▸ **Given task**
Starting with the line that holds "scene.view_settings.keyframe_insert(path, frame=frame(t))", copy out each remaining line of the listing below, up to and including the last one, and include nothing else.

·····

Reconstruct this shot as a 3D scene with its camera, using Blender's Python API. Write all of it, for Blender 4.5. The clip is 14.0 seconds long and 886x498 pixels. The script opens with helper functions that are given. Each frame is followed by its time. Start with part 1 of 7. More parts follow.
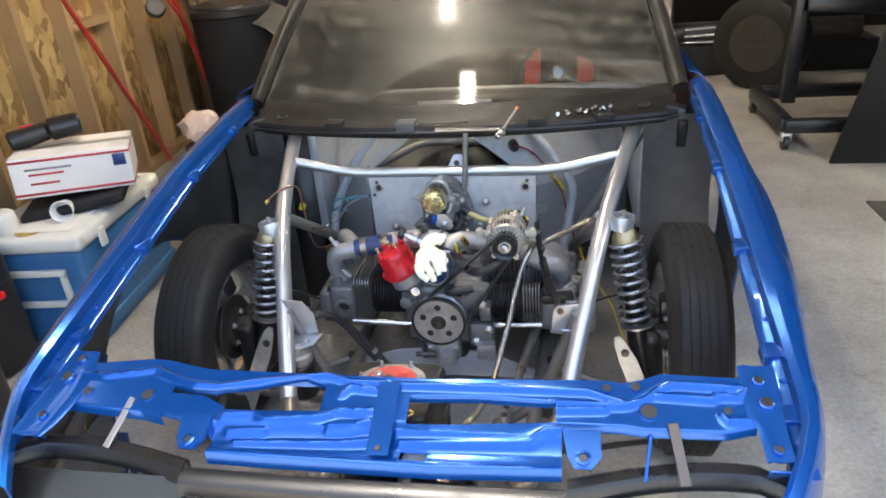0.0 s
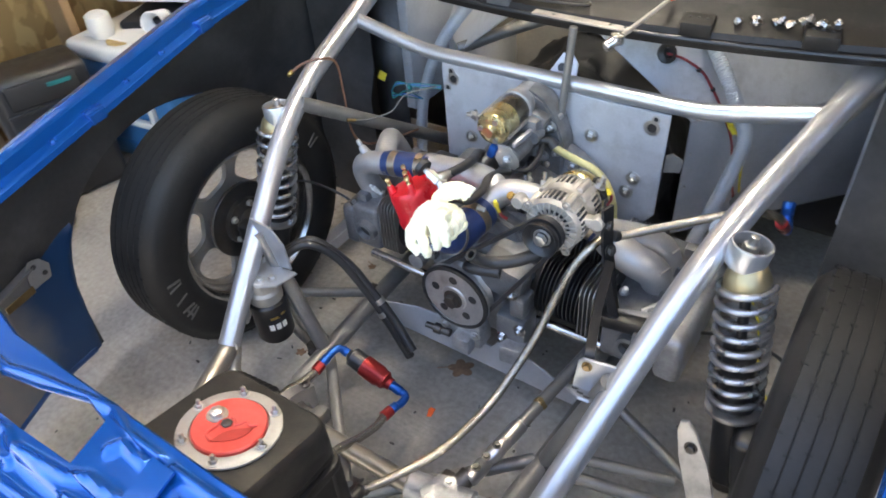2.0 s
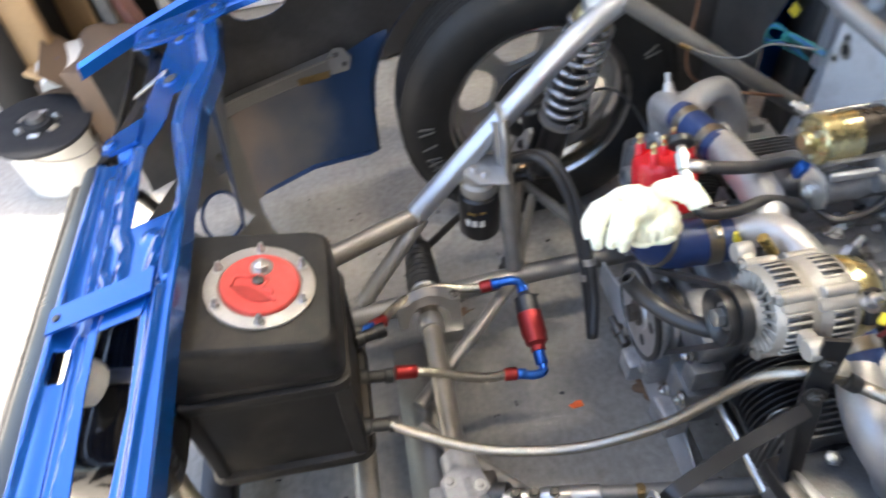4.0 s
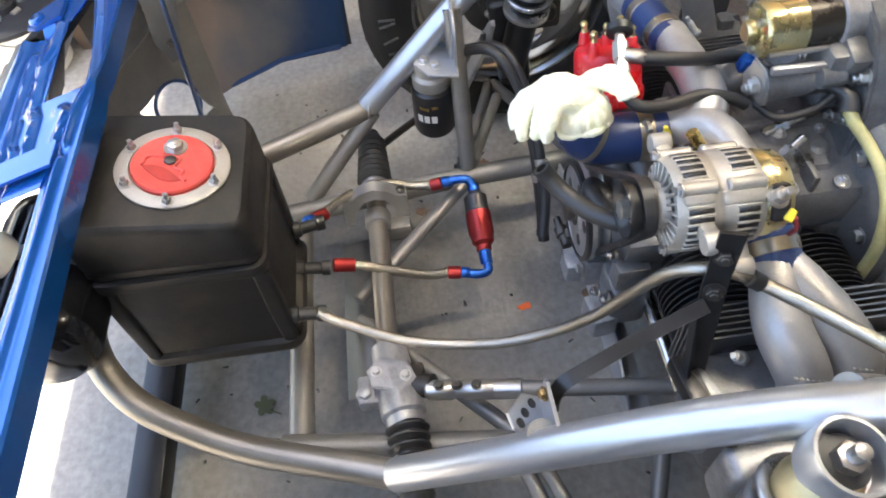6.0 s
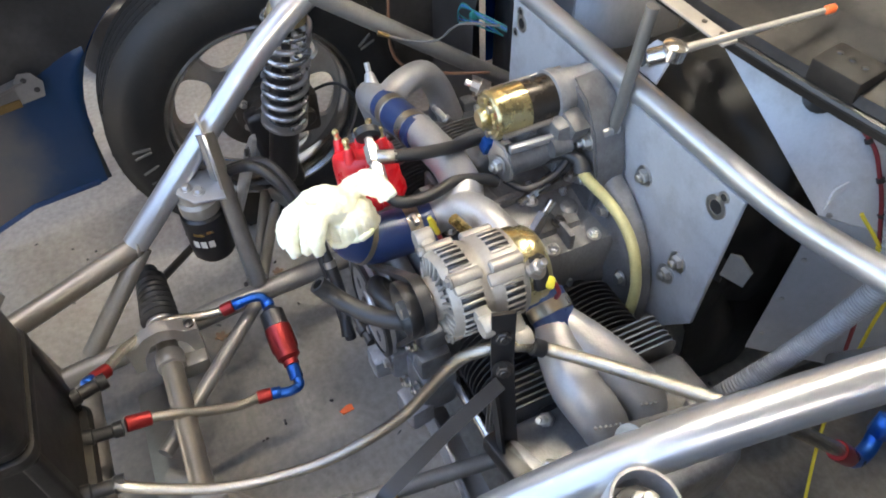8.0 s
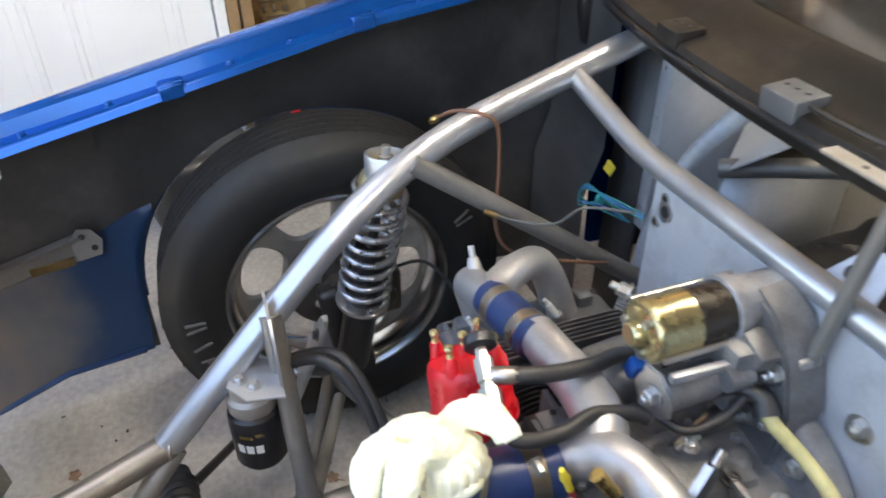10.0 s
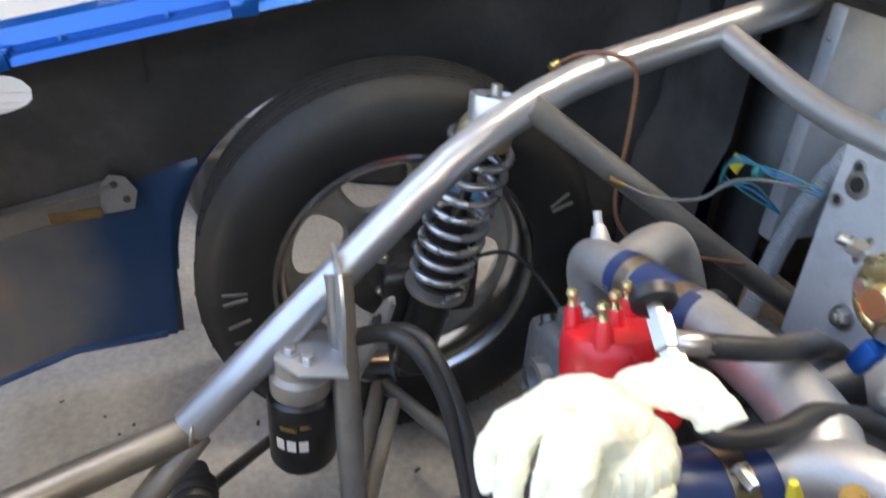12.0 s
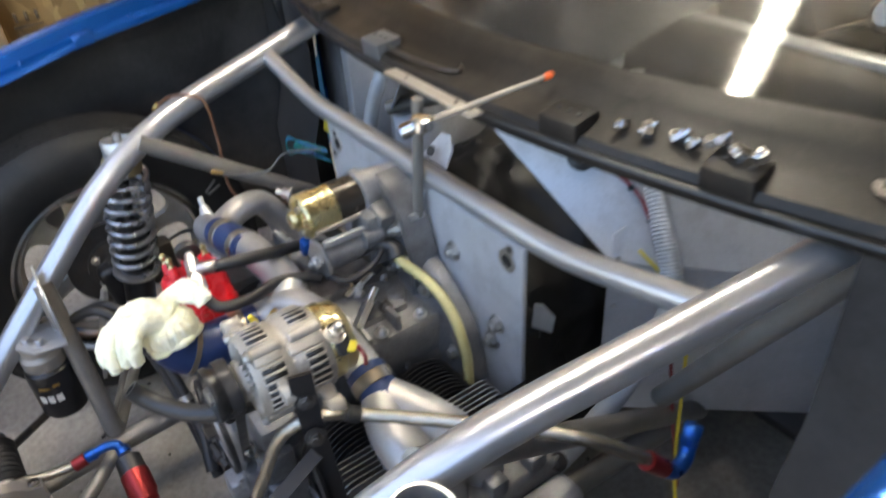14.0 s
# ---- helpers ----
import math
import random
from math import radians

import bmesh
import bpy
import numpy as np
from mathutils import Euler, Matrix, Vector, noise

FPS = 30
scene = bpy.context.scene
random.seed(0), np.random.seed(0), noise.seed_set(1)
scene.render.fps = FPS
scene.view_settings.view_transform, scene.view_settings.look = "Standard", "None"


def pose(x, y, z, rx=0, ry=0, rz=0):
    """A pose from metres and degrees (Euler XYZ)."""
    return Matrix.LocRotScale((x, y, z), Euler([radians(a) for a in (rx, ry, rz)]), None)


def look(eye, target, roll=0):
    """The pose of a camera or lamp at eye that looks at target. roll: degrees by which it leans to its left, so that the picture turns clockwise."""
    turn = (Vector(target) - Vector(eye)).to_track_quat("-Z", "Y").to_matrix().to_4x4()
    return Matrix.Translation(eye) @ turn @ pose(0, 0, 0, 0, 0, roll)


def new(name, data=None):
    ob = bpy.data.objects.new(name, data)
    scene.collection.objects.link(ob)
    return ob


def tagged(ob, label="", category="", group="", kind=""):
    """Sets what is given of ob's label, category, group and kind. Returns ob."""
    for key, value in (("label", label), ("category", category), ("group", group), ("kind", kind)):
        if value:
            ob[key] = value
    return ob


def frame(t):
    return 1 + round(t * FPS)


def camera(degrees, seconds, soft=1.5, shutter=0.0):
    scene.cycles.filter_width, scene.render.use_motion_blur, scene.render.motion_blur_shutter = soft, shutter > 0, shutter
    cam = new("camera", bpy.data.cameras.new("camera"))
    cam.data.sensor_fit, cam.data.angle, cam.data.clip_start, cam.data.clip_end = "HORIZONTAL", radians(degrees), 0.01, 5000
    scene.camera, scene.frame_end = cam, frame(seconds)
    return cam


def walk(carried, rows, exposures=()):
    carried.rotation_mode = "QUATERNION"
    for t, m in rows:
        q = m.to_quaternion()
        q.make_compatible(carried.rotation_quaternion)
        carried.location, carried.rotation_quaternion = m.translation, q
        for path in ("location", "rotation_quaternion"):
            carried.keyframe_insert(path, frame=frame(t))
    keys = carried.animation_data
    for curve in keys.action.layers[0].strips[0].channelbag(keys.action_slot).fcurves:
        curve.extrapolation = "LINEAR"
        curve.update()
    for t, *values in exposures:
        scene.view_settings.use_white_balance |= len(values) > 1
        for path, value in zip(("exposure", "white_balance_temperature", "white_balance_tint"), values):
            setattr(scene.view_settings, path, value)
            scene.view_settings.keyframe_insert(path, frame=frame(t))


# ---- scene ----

·····

▸ **Exercise output**
            scene.view_settings.keyframe_insert(path, frame=frame(t))


# ---- scene ----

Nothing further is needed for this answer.